Namun, keberhasilan pengelolaan konflik kepentingan tidak bisa hanya mengandalkan pendekatan regulatif. Diperlukan pula pendekatan budaya organisasi yang mendorong internalisasi nilai-nilai integritas secara menyeluruh. Pimpinan instansi perlu menjadi teladan dalam menolak gratifikasi dan mengambil keputusan yang transparan. Penguatan etika ASN bisa dilakukan melalui pelatihan, diskusi studi kasus, dan pengembangan komunitas integritas yang aktif mengedukasi rekan kerja. Simulasi dilema etis dan pemberian apresiasi terhadap ASN yang menunjukkan sikap bebas konflik juga menjadi bagian dari strategi informal yang efektif.
Tidak dapat dimungkiri, masih banyak tantangan dalam implementasi kebijakan ini. Minimnya pemahaman ASN tentang apa saja bentuk konflik kepentingan, rasa enggan melaporkan karena takut dianggap tidak loyal, hingga lemahnya mekanisme pengawasan menjadi tantangan nyata di banyak instansi.
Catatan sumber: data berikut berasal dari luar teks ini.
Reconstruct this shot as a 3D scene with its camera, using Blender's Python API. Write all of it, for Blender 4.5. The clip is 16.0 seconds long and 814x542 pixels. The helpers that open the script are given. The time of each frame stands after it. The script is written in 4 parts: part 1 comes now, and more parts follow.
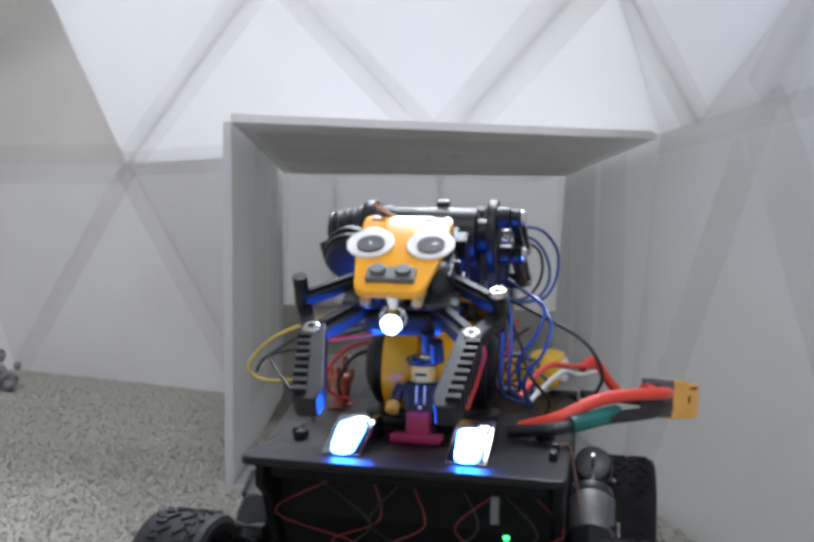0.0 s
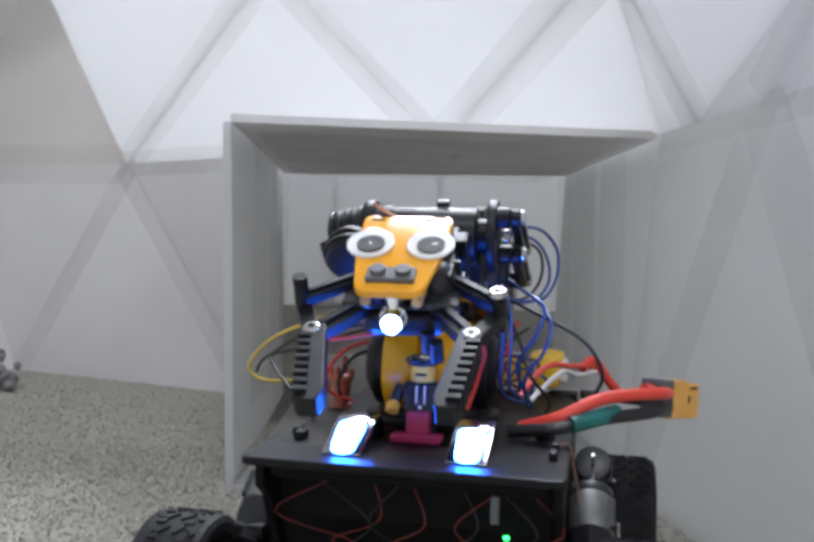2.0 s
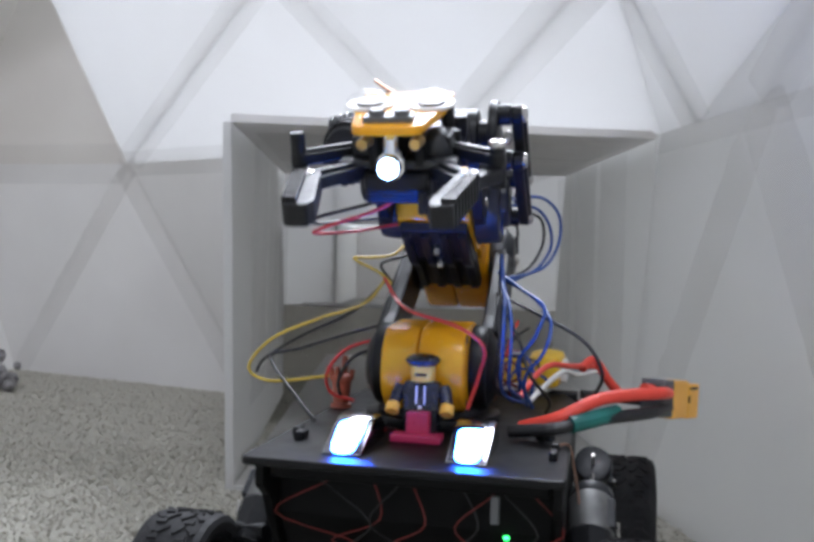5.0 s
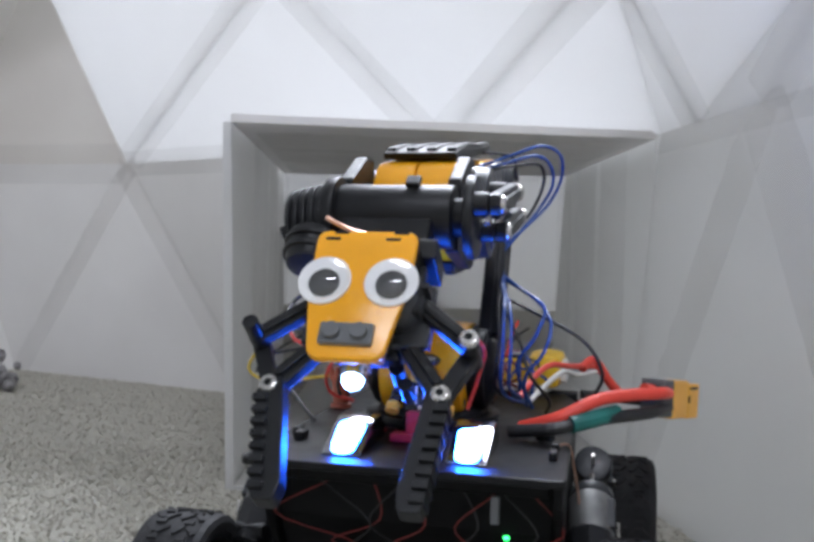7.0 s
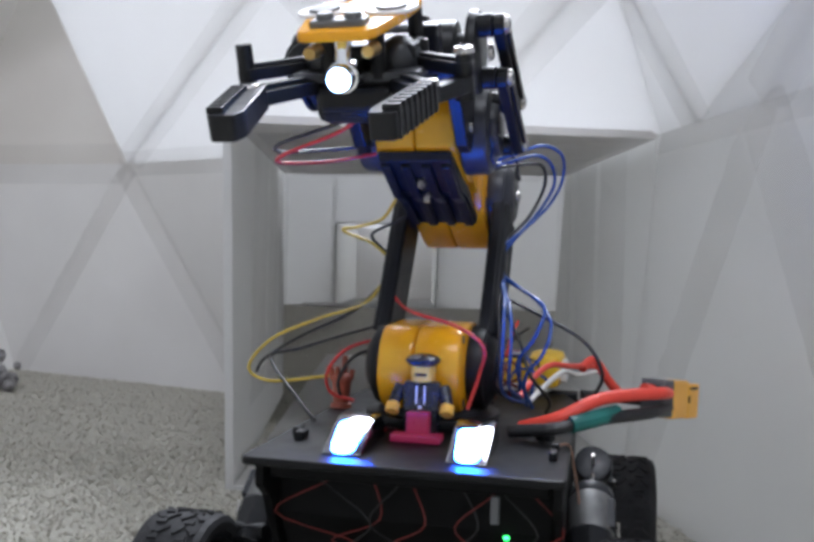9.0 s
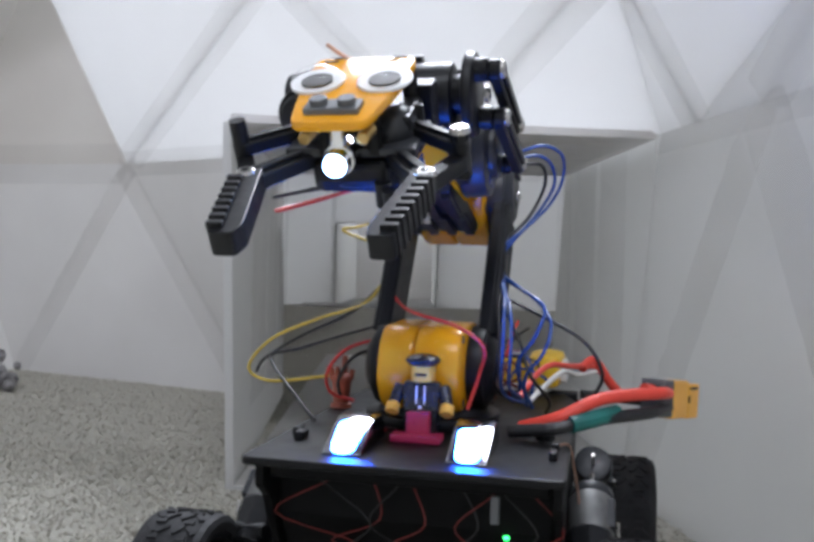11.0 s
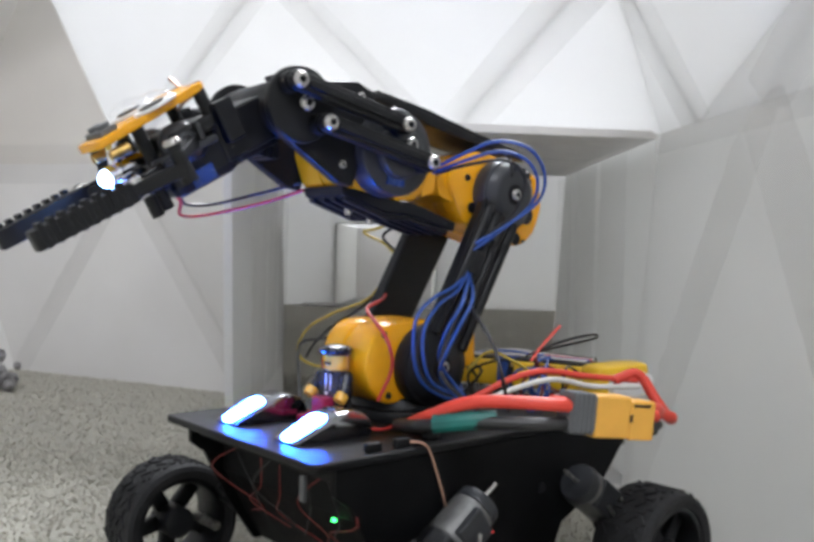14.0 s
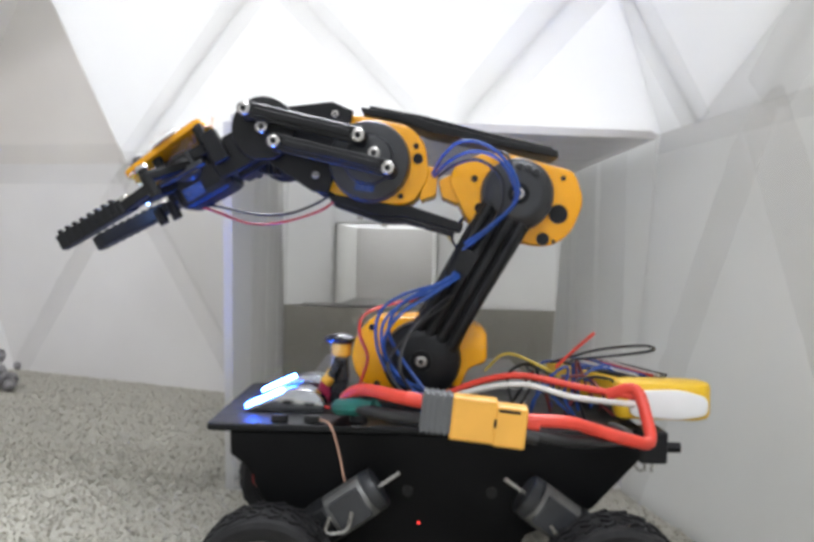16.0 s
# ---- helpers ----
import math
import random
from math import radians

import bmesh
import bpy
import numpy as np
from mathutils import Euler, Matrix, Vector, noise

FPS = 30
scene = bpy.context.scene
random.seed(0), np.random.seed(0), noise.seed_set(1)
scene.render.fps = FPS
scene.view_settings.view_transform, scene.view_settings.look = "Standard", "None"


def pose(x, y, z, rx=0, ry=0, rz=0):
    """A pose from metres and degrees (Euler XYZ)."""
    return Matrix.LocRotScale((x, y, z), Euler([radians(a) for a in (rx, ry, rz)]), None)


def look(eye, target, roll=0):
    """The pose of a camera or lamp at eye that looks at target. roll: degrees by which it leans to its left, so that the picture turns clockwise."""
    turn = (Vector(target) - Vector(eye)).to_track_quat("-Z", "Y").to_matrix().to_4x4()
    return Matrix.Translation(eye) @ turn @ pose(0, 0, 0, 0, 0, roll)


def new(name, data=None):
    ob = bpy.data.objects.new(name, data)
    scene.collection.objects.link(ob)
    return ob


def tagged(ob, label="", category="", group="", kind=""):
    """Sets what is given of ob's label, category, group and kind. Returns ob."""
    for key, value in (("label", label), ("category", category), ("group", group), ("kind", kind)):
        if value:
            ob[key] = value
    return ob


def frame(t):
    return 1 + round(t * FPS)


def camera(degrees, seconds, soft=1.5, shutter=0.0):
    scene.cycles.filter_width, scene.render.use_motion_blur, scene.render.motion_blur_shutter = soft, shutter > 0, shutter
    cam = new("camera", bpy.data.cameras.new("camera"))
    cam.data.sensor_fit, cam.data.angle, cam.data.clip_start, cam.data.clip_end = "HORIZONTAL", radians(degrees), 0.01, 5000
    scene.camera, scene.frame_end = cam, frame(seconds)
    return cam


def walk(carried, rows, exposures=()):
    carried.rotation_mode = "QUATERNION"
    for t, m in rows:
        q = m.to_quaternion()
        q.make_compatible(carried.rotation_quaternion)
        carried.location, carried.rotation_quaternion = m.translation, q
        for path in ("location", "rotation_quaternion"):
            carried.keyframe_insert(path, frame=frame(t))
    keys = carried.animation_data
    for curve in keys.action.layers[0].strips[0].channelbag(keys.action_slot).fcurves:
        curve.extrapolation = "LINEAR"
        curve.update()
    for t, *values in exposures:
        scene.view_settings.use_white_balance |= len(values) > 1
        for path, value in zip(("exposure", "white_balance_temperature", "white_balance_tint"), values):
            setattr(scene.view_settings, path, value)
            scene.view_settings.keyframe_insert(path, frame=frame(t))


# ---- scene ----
cam = camera(50.28, 16.0, soft=3.6, shutter=0.5)
CAM = Matrix(((0.99971, -0.02388, 0.0, 0.0), (0.0005, 0.02111, -0.99978, 0.0),
              (0.02387, 0.99949, 0.02111, 0.162), (0, 0, 0, 1)))
walk(cam, [(0.0, CAM), (16.0, CAM)],
     exposures=[(0.0, 0.10, 6000, 14), (12.6, 0.10, 6000, 14), (13.5, 0.20, 6150, 12), (14.6, 0.50, 6350, 12), (16.0, 0.55, 6350, 12)])

# ---- light ----
world = bpy.data.worlds.new("room_air")
world.use_nodes = True
scene.world = world
world.node_tree.nodes["Background"].inputs[0].default_value = (0.92, 0.965, 1.0, 1)
world.node_tree.nodes["Background"].inputs[1].default_value = 0.07


def area_lamp(name, size_x, size_y, watts, colour, eye, target):
    lamp = bpy.data.lights.new(name, "AREA")
    lamp.shape, lamp.size, lamp.size_y, lamp.energy, lamp.color = "RECTANGLE", size_x, size_y, watts, colour
    ob = new(name, lamp)
    ob.matrix_world = look(eye, target)
    return ob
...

Oleh karena itu, penguatan unit pengawasan internal, pelatihan berkelanjutan, serta sistem pelaporan yang aman dan terpercaya harus menjadi prioritas dalam reformasi birokrasi.
Menjadi ASN yang berintegritas bukan sekadar kewajiban administratif, tetapi juga merupakan komitmen moral untuk menjaga kepercayaan masyarakat. Konflik kepentingan tidak selalu bisa dihindari, tetapi dapat dikenali dan dikelola dengan baik. ASN yang profesional adalah mereka yang mampu bersikap netral, berpihak pada kepentingan publik, dan berani menolak kepentingan pribadi yang mengganggu objektivitas.
Dengan mengenali dan mengelola konflik kepentingan sejak dini, ASN telah mengambil peran penting dalam membangun birokrasi yang beretika, melayani, dan dapat diandalkan. Maka dari itu, mari mulai dari diri sendiri, dari hal-hal kecil, untuk menjaga agar tugas sebagai pelayan publik tidak tercederai oleh kepentingan pribadi. Karena ASN berintegritas adalah harapan sekaligus cermin dari masa depan pemerintahan Indonesia yang lebih baik.